**PROMPT**
Look through the records below and collect all lines that hold the string "parts".

Excerpt from a dataset:
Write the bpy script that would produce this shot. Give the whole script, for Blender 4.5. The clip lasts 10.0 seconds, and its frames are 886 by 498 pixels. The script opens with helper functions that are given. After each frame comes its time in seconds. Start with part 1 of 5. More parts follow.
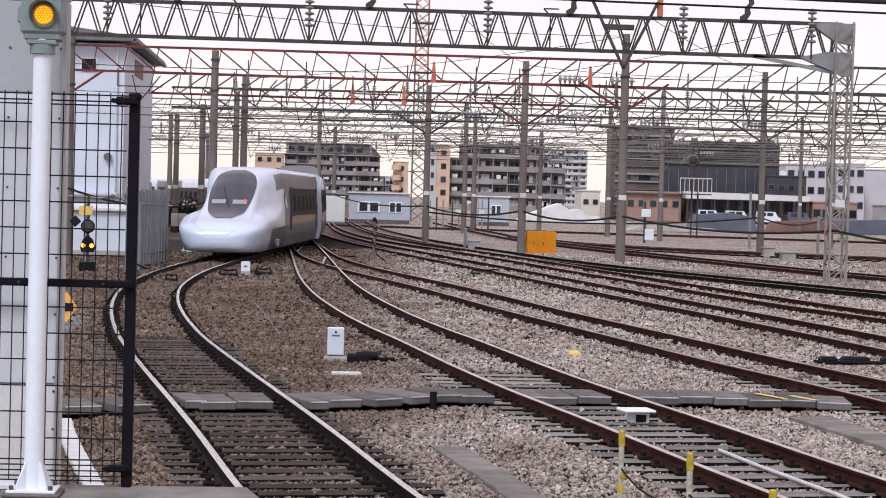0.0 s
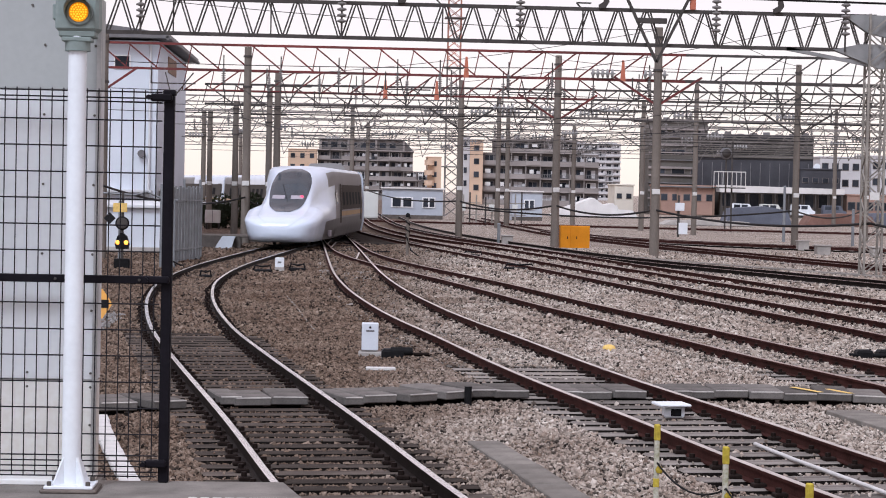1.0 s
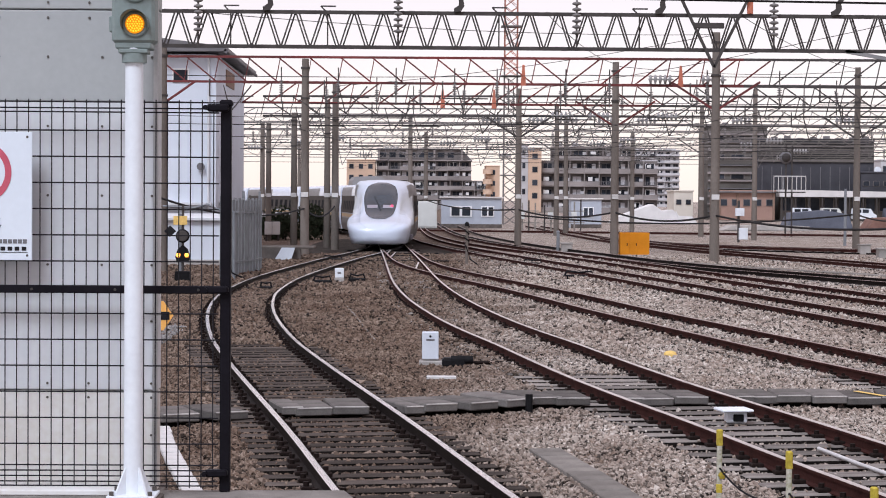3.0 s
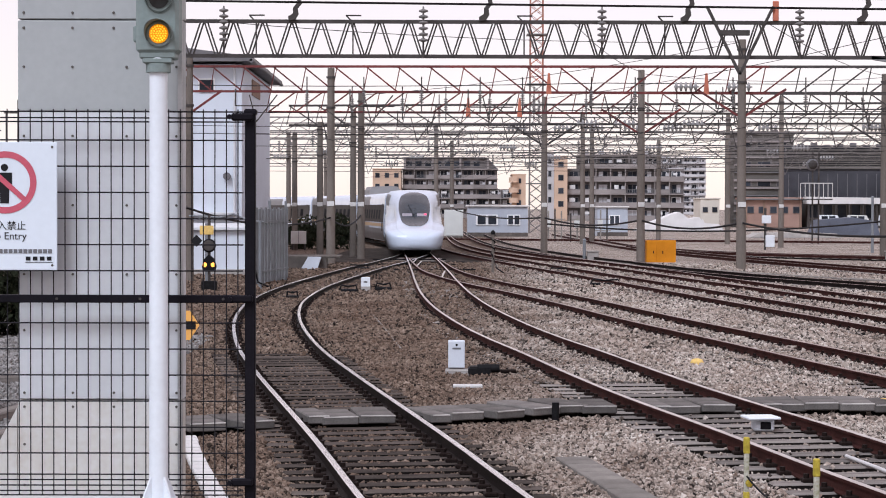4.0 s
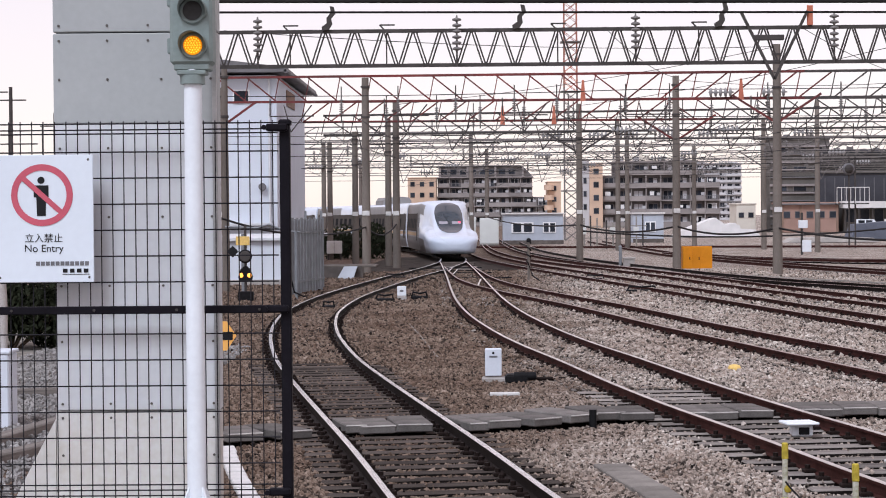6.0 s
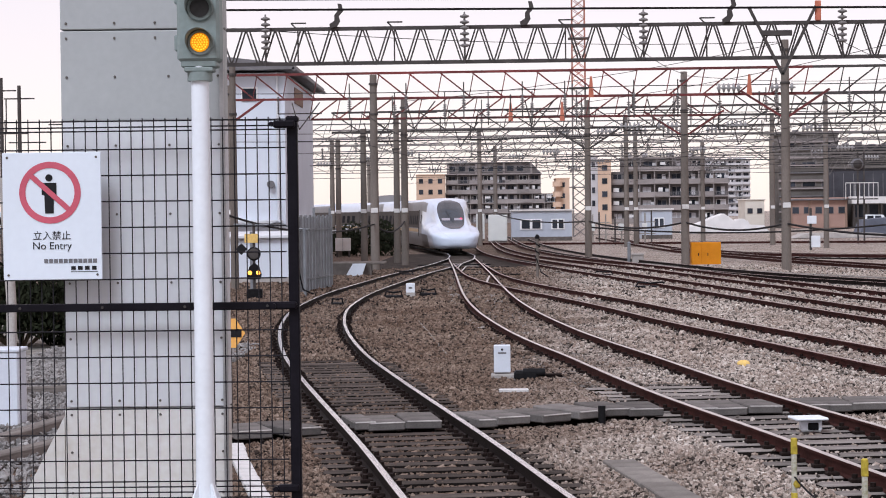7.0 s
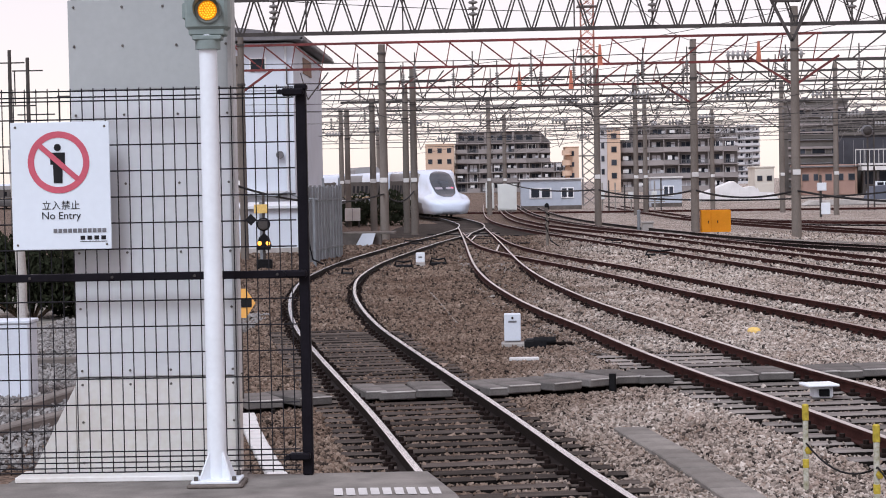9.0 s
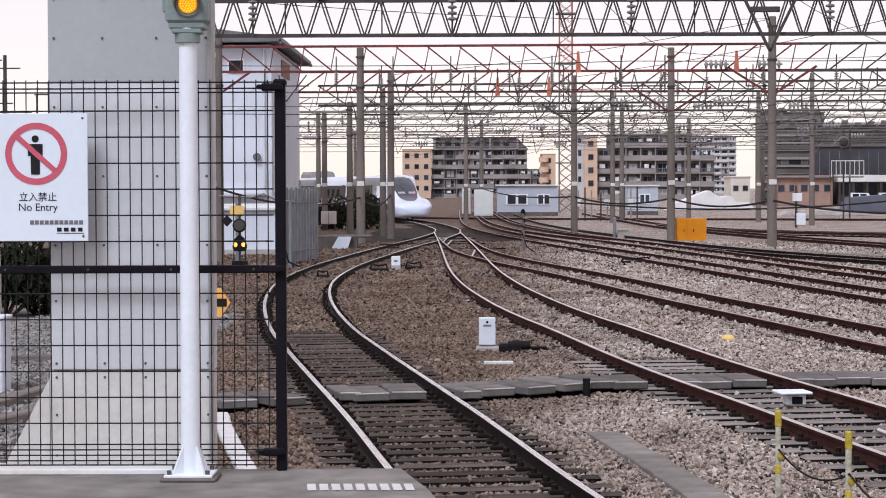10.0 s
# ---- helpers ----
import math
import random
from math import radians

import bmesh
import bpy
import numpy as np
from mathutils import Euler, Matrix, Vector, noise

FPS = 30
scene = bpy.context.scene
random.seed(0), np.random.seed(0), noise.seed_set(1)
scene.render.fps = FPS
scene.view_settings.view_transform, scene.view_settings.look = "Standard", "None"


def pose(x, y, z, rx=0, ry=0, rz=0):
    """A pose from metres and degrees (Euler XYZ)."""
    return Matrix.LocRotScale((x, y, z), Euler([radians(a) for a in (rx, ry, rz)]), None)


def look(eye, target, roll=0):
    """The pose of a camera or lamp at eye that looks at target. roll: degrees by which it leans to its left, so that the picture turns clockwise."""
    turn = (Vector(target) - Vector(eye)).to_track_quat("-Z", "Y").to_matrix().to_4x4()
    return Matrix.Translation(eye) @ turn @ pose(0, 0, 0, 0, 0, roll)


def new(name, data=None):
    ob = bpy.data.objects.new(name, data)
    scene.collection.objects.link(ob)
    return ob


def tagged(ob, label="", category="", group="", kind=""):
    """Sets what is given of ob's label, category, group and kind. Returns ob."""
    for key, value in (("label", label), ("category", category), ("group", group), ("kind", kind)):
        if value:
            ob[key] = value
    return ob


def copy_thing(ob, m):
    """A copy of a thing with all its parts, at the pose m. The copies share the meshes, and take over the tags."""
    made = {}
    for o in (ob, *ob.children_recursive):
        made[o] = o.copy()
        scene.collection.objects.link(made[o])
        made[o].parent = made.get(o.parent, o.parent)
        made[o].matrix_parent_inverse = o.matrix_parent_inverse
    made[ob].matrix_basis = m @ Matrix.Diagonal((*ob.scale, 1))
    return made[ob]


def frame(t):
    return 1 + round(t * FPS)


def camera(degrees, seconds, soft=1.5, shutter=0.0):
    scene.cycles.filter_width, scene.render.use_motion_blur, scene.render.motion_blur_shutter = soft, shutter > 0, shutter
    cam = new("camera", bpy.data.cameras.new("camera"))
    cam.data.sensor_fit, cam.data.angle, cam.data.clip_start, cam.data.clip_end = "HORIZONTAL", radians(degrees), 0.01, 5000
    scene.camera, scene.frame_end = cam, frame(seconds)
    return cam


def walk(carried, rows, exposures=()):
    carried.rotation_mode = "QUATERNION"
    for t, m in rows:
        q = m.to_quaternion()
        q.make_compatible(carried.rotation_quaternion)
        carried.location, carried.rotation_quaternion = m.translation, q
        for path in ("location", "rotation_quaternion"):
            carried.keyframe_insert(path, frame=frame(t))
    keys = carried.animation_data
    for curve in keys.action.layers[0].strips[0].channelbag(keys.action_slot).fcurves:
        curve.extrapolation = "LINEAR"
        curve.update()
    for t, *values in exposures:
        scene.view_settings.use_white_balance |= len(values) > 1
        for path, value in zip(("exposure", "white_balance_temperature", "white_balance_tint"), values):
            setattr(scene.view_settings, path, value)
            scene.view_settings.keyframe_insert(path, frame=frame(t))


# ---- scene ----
cam = camera(25.252, 10.0, soft=1.0)
PATH = [
    (0, pose(-0.011, -0.008, 2.621, 88.477, -1.551, -3.719)),
    (0.5, pose(-0.022, 0.007, 2.623, 88.444, -1.449, -3.201)),
    (1, pose(-0.018, -0.007, 2.618, 88.313, -1.221, -2.761)),
    (1.5, pose(-0.017, 0.012, 2.614, 88.198, -0.958, -2.284)),
    (2, pose(-0.010, -0.011, 2.611, 88.217, -0.698, -1.853)),
    (2.5, pose(-0.012, -0.006, 2.607, 88.377, -0.531, -1.462)),
    (4, pose(-0.001, 0.009, 2.603, 88.802, -0.149, -0.302)),
    (4.5, pose(0.000, -0.000, 2.600, 88.871, -0.000, -0.000)),
    (5, pose(0.001, 0.013, 2.601, 88.937, 0.151, 0.296)),
    (5.5, pose(0.001, 0.005, 2.603, 89.053, 0.319, 0.547)),
    (7, pose(0.007, -0.005, 2.597, 88.965, 0.680, 0.972)),
    (7.5, pose(0.005, 0.011, 2.598, 88.720, 0.775, 1.099)),
    (8, pose(0.004, 0.005, 2.594, 88.512, 0.936, 1.202)),
    (8.5, pose(0.006, 0.023, 2.592, 88.303, 1.067, 1.268)),
    (9, pose(0.005, 0.019, 2.586, 88.088, 1.061, 1.242)),
    (9.5, pose(0.007, 0.009, 2.579, 88.037, 0.780, 1.010)),
    (10, pose(-0.001, 0.011, 2.551, 88.234, 0.170, 0.563)),
]
walk(cam, PATH, [(0, 0.23, 6280, 14), (10, 0.23, 6280, 14)])

# ---- world, sun, exposure ----
SUN_EL, SUN_AZ = 48.0, -156.0        # elevation; azimuth clockwise from +y
world = bpy.data.worlds.new("world")
scene.world = world
world.use_nodes = True
wn = world.node_tree
sky = wn.nodes.new("ShaderNodeTexSky")
sky.sky_type = 'NISHITA'
sky.sun_disc = False
sky.sun_elevation = radians(SUN_EL)
sky.sun_rotation = radians(SUN_AZ)
sky.air_density, sky.dust_density, sky.ozone_density = 1.0, 0.4, 2.0
bg = wn.nodes["Background"]
bg.inputs["Strength"].default_value = 0.04
wn.links.new(sky.outputs["Color"], bg.inputs["Color"])
haze = wn.nodes.new("ShaderNodeBackground")       # thin bright evening overcast over the clear sky
haze.inputs["Color"].default_value, haze.inputs["Strength"].default_value = (1.0, 0.815, 0.765, 1), 0.665
both = wn.nodes.new("ShaderNodeAddShader")
wn.links.new(bg.outputs[0], both.inputs[0])
wn.links.new(haze.outputs[0], both.inputs[1])
wn.links.new(both.outputs[0], wn.nodes["World Output"].inputs["Surface"])
sun = new("sun", bpy.data.lights.new("sun", 'SUN'))
sun.data.energy, sun.data.angle, sun.data.color = 2.0, radians(20), (0.84, 0.94, 1.03)
_d = Vector((math.sin(radians(SUN_AZ)) * math.cos(radians(SUN_EL)), math.cos(radians(SUN_AZ)) * math.cos(radians(SUN_EL)), math.sin(radians(SUN_EL))))
sun.matrix_world = look(_d * 200, (0, 0, 0))


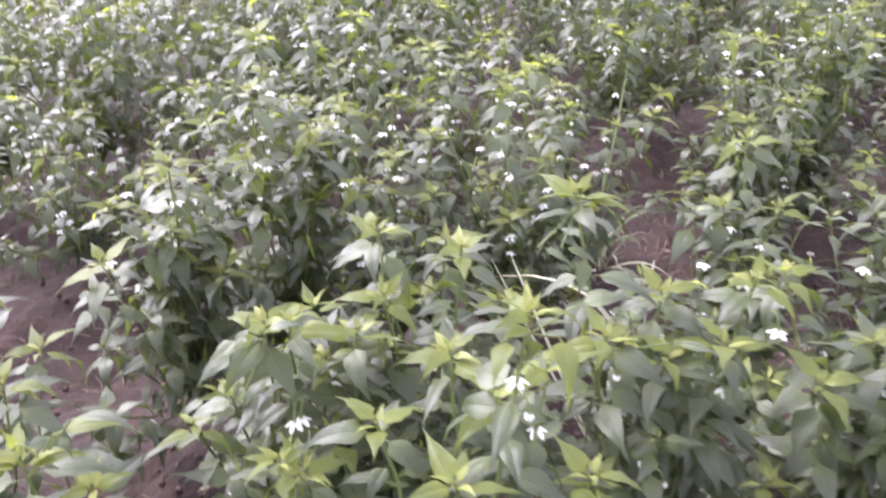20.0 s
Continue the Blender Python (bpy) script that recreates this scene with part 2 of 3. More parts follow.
def tube(points, radii, sides=6):
    """A round stalk along points."""
    P = np.asarray(points, float)
    t = np.gradient(P, axis=0)
    t /= np.linalg.norm(t, axis=1)[:, None] + 1e-9
    ref = np.array([0.31, 0.87, 0.38])
    a = np.cross(t, ref)
    a /= np.linalg.norm(a, axis=1)[:, None] + 1e-9
    b = np.cross(t, a)
    ang = np.linspace(0, 2 * np.pi, sides + 1)
    ring = a[:, None] * np.cos(ang)[None, :, None] + b[:, None] * np.sin(ang)[None, :, None]
    verts = (P[:, None] + ring * np.asarray(radii)[:, None, None]).reshape(-1, 3)
    uv = np.stack(np.meshgrid(np.linspace(0, 1, sides + 1), np.linspace(0, 1, len(P))), -1).reshape(-1, 2)
    return verts, grid_quads(len(P), sides + 1), uv


def bezier(a, b, c, n):
    t = np.linspace(0, 1, n)[:, None]
    return (1 - t) ** 2 * np.asarray(a) + 2 * t * (1 - t) * np.asarray(b) + t * t * np.asarray(c)


def turned(pos, az, el, roll, size):
    """The matrix of a leaf at pos whose +y points to az, el (radians, az from +x)."""
    m = Matrix.Translation(pos) @ Matrix.Rotation(az - math.pi / 2, 4, "Z") @ Matrix.Rotation(el, 4, "X") @ Matrix.Rotation(roll, 4, "Y")
    return m @ Matrix.Diagonal((size, size, size, 1))


def moved(shape, m):
    v, q, u = shape
    a = np.array(m)
    return v @ a[:3, :3].T + a[:3, 3], q, u


# ---- leaves, flowers, pods ----
MATURE = [(0.95, 0.45, 0.285, 0.16, 0.15), (1.3, -0.40, 0.30, 0.20, -0.25), (1.6, 0.35, 0.27, 0.18, 0.3), (0.7, -0.45, 0.265, 0.18, -0.15),
          (1.9, 0.5, 0.30, 0.22, 0.15), (1.15, -0.25, 0.32, 0.20, 0.0)]
TENDER = [(0.7, 0.7, 0.25, 0.08, 0.15), (1.1, 0.6, 0.27, 0.10, -0.2), (0.45, 0.8, 0.23, 0.08, 0.0)]
near_green, near_fresh, near_young = [], [], []
for droop, fold, width, wave, twist in MATURE:
    v, q, u = leaf_shape(droop, fold, width, wave, 9, 3, twist)
    near_green.append(mesh_from("leaf", v, q, u, [leaf_green]))
    near_fresh.append(mesh_from("leaf", v, q, u, [leaf_fresh]))
for droop, fold, width, wave, twist in TENDER:
    v, q, u = leaf_shape(droop, fold, width, wave, 7, 2, twist)
    near_young.append(mesh_from("young_leaf", v, q, u, [leaf_young]))
fine_green = [leaf_shape(d, f, w, wv, 7, 2, t) for d, f, w, wv, t in MATURE]
mid_green = [leaf_shape(d, f, w, 0.1, 5, 1, t) for d, f, w, _, t in MATURE]
mid_young = [leaf_shape(d, f, w, 0.0, 3, 1, t) for d, f, w, _, t in TENDER]
far_green = [leaf_shape(d, f, w, 0.0, 3, 1, t) for d, f, w, _, t in MATURE]


def chord(droop):
    """Angle and length of the line from a leaf's stalk to its point."""
    v, _, _ = leaf_shape(droop, 0, 0.4, 0, 9, 1)
    end = v[-2]
    return math.atan2(end[2], end[1]), math.hypot(end[1], end[2])


CHORDS = [chord(m[0]) for m in MATURE]


def leaf_between(a, b, k, roll):
    """The matrix of mature leaf k whose stalk starts at a and whose point lies at b."""
    d = Vector(b) - Vector(a)
    lean, span = CHORDS[k]
    return turned(Vector(a), math.atan2(d.y, d.x), math.atan2(d.z, d.xy.length) - lean, roll, d.length / span)


def petals(n, spread):
    """A star of pointed petals round a hanging axis (-z), radius about 1."""
    out = []
    for k in range(n):
        r = np.array([0.12, 0.35, 0.62, 0.84, 1.0])
        half = np.array([0.10, 0.25, 0.27, 0.17, 0.012])
        drop = -spread * r**1.2 + 0.16 * np.clip(r - 0.6, 0, 1)
        a = 2 * np.pi * k / n
        v = np.linspace(-1, 1, 3)
        x = np.broadcast_to(r[:, None], (5, 3))
        y = half[:, None] * v[None, :]
        z = drop[:, None] + 0.06 * np.abs(v)[None, :]
        c, s = math.cos(a), math.sin(a)
        verts = np.stack([x * c - y * s, x * s + y * c, z], -1).reshape(-1, 3)
        uv = np.stack([x, np.broadcast_to(v * 0.5 + 0.5, (5, 3))], -1).reshape(-1, 2)
        out.append((verts, grid_quads(5, 3), uv))
    return joined(out)


def knob(length, radius, power=1.0, rings=5, sides=7):
    """A small rounded body hanging from the origin along -z."""
    t = np.linspace(0.02, 0.98, rings)
    return tube(np.stack([0 * t, 0 * t, -length * t], 1), radius * np.sin(np.pi * t**power) ** 0.6, sides)


stalk_arc = bezier((0, 0, 0), (0.010, 0, 0.012), (0.016, 0, -0.014), 6)
stalk_shape = joined([tube(stalk_arc, np.linspace(0.0008, 0.0011, 6), 5), moved(knob(0.004, 0.0022), Matrix.Translation((0.016, 0, -0.0125)))])
flower_stalk = mesh_from("flower", *stalk_shape, [stem_green])
hang = Matrix.Translation((0.016, 0, -0.0155))
corollas = [moved(petals(n, sp), hang @ Matrix.Diagonal((r, r, r, 1))) for n, sp, r in ((5, 0.55, 0.0118), (6, 0.75, 0.0116), (5, 0.9, 0.0108))]
corolla_meshes = [mesh_from("corolla", *c, [petal_white]) for c in corollas]
wilted_mesh = mesh_from("corolla", *corollas[2], [petal_pink])
anther_shape = joined([tube([(0.016 + 0.002 * math.cos(a), 0.002 * math.sin(a), -0.016), (0.016 + 0.0028 * math.cos(a), 0.0028 * math.sin(a), -0.0215)],
                            [0.0008, 0.0007], 4) for a in np.arange(5) * 1.2566])
anther_mesh = mesh_from("flower_centre", *anther_shape, [anther_grey])
bud_shape = moved(knob(0.009, 0.0042, 0.8), hang @ Matrix.Translation((0, 0, 0.002)))
bud_mesh = mesh_from("petal_cap", *bud_shape, [petal_white])
pod_arc = bezier((0, 0, 0), (0.004, 0, -0.02), (-0.003, 0, -0.048), 9)
pod_shape = moved(tube(pod_arc, 0.0040 * np.sin(np.pi * np.linspace(0.10, 0.985, 9) ** 0.75) ** 0.7, 8), Matrix.Translation((0.016, 0, -0.014)))
pod_mesh = mesh_from("pod", *pod_shape, [pod_green])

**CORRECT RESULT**
Write the bpy script that would produce this shot. Give the whole script, for Blender 4.5. The clip lasts 10.0 seconds, and its frames are 886 by 498 pixels. The script opens with helper functions that are given. After each frame comes its time in seconds. Start with part 1 of 5. More parts follow.
    """A copy of a thing with all its parts, at the pose m. The copies share the meshes, and take over the tags."""
Continue the Blender Python (bpy) script that recreates this scene with part 2 of 3. More parts follow.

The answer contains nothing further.